A man walks across the seal of the Central Intelligence Agency at the lobby of the Original Headquarters Building at the CIA headquarters February 19, 2009 in McLean, Virginia. (Alex Wong/Getty Images)
Opinion writer

Even some of those who have supported the release of the Senate intelligence committee’s torture report agree that it could damage U.S. interests abroad. And opponents of the report are sure that, in Sen. Ted Cruz’s words, it “will endanger lives, drive away our allies” and “undermine” national security. But will it really?

Cruz’s argument is similar to what we heard often during the Cold War. The United States was at a disadvantage compared with the Soviet Union, it was said, because it had to operate with its hands tied behind its back, with congressional interference, media exposure and all the other trappings of a democracy. Moscow, on the other hand, could act speedily, effectively, lethally and in secret. Even a dove like George Kennan would lament that conducting foreign policy in a large, messy democracy was a handicap.

In fact, the Soviet Union pursued an utterly disastrous foreign policy.
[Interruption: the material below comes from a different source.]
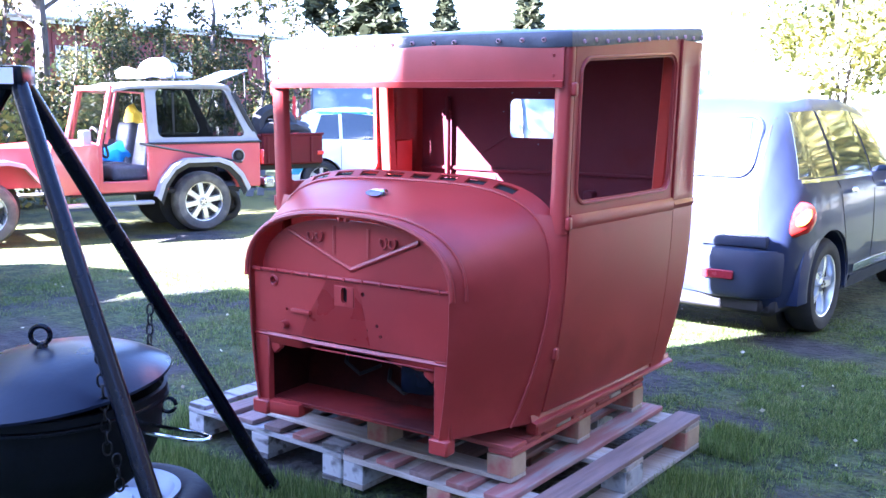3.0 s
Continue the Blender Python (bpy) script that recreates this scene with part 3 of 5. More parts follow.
    spots = [(x, 0.340 + 0.011 * abs(x) / 0.64 - 0.005, 1.650, (90, 0, 0)) for x in front_x]
    for s in (-1, 1):
        for k in range(13):
            y = 0.44 + 0.079 * k
            spots.append((s * (0.662 + 0.096 * (y - 0.372) / 1.043 + 0.005), y, eave_z(y) + (0.010, 0.014, 0.008)[k % 3], (90, 0, s * 85)))
    for x, y, z, turn in spots:
        cap = part("rivet", stud, None, roof, m=inv @ pose(x, y, z, *turn))
        if abs(x) < 0.6:
            part("rivet_hole", dot, None, cap)
    # badge on the cowl, in plain shapes
    top = cowl_point(0.20, 0).z
    bm = lathe(bmesh.new(), [(0.0, 0.014), (0.022, 0.013), (0.028, 0.006), (0.028, -0.006), (0.0, -0.006)], pose(0, 0.20, top + 0.008) @ Matrix.Diagonal((1.35, 0.9, 1, 1)), 24)
    badge = add("badge", bm, CHROME, label="chrome oval badge with a dark blue face")
    bm = lathe(bmesh.new(), [(0.0, 0.004), (0.027, 0.0035), (0.0275, 0.0)], pose(0, 0.171, top + 0.008, 62, 0, 0) @ Matrix.Diagonal((1.3, 0.42, 1, 1)), 20)
    add("badge_face", bm, BLUE_ENAMEL, badge)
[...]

It so brutally suppressed its “allies” that, by the 1980s, it was flanked by a group of countries in Eastern Europe that had become deeply hostile. It pursued an arms race with the United States that consumed by some estimates 10 percent to nearly 20 percent of its gross domestic product. It invaded Afghanistan and bled itself dry in a war it could not admit it had lost.

All these flaws were a product of a closed system with no checks and balances. The Kremlin and the KGB had complete freedom of maneuver, no oversight, no requirement to ever reveal any operations and no media that reported on them. The result was that errors persisted and ultimately broke the back of the entire enterprise.

The United States made its share of mistakes during the Cold War. But because of a democratic system of contestation, transparency, checks and balances, many of them were exposed early. New administrations could shift policy without losing face. Course correction was routine. Despite the nostalgia that many mandarins have for an old Metternichian model, it is the big, raucous, contentious democracies — Britain and the United States — that have prevailed in the world, not Nazi Germany, imperial Japan or the Soviet Union.

“A case can be made . . . that secrecy is for losers,” the late senator Daniel Patrick Moynihan wrote in his 1998 book on the subject, adding, “Openness is now a singular, and singularly American, advantage.” Closed systems work badly. Open systems have the great advantage of getting feedback — criticism, commentary, audits, reports. The CIA claims that its programs after 9/11 worked very well and suggests that the best judge of this should be itself. The Senate report provides an alternative view with substantial evidence and argumentation. This debate will make the CIA better, not worse. And the revelations of the National Security Agency’s vast espionage will force it to refine its snooping to programs that are effective and justifiable.

What organization has ever benefited from being able to be the sole judge of its own performance? Democratic accountability is almost like a market test for government agencies. It forces an outside check that is otherwise very difficult to come by.

The touchstone example of congressional revelations that are said to have damaged U.S. foreign policy is the Church Committee. It became an article of faith for many that the committee, set up in 1975 in the wake of the Watergate scandal, destroyed the CIA and weakened America. But what were its revelations? That the CIA had attempted to assassinate a series of leaders across the Third World, often in ham-fisted and botched operations that provoked a nationalist backlash for decades. That it covered up its mistakes. That it had spied on American citizens.

The reforms of the era included a ban on assassinations, congressional and judicial oversight of intelligence agencies, the requirement that the president formally approve a covert action (to create accountability), and a term limit for the director of the FBI (so that no individual could amass and abuse power in the manner that J. Edgar Hoover had for four decades). It is a measure of how sensible these reforms are that they are today utterly uncontested.

As for the broader consequences, a few years after the Church Committee, the revolt in Afghanistan, dissent in Eastern Europe and dysfunction in the Soviet Union — all assisted by America’s intelligence agencies — caused the unraveling of the Soviet empire. Keep that in mind when you hear the same kinds of warnings today.